The Daily Telegraph - Saturday
Fooled by the pranks of a pitch-perfect parrot
SIR – My friend Peter Wood, the theatre director, had an African Grey parrot called Sid (Letters, January 26), who often accompanied him when he commuted from his house in Somerset to his flat in London.
Sid had a gift for mimicking telephone ringing tones, and would also – at the most inconvenient time – imitate Peter’s mobile, cackling when Peter was taken in.
Charlotte Graves Taylor
Oxford
SIR – A neighbour in the 1970s was a classical music impresario, and had a parrot with a wide musical repertoire. On one occasion, while the neighbour was giving Bernard Haitink a lift home from a concert, the parrot, sitting behind, launched into the Toreador’s song from Carmen. “Perfect pitch!” exclaimed the conductor, adding after a pause: “And tone”.
Dominic Weston Smith
Faringdon, Oxfordshire
SIR – I used to go to a pub where the bartender was called Jack and kept a mynah bird at the bar. Every time someone ordered a round the mynah bird would say, “And one for Jack” – to which Jack would reply, “That’s very kind of you; I will have a half of bitter.” He got plenty of free drinks. Peter Gilbert
Thames Ditton, Surrey
SIR – As a special constable in Shropshire I attended an address to investigate the attempted theft of a trailer. The homeowners invited me into a small kitchen, which contained a caged pet bird.

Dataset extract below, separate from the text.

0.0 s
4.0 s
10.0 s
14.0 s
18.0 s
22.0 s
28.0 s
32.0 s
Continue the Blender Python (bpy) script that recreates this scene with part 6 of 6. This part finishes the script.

While I was learning about the case the following words emerged from the cage: “Help! Help! They’ve turned me into a budgie.”
Chris Jones
Mold, Flintshire
SIR – It is not only parrots that like to repeat what they hear.
When our daughter was young, her father used to drop her off at the childminders on his way to work. She was obviously listening to him on the way, and could later be heard saying, while playing with her friends or toys: “Go on, go on – it is a bloody roundabout, you know.”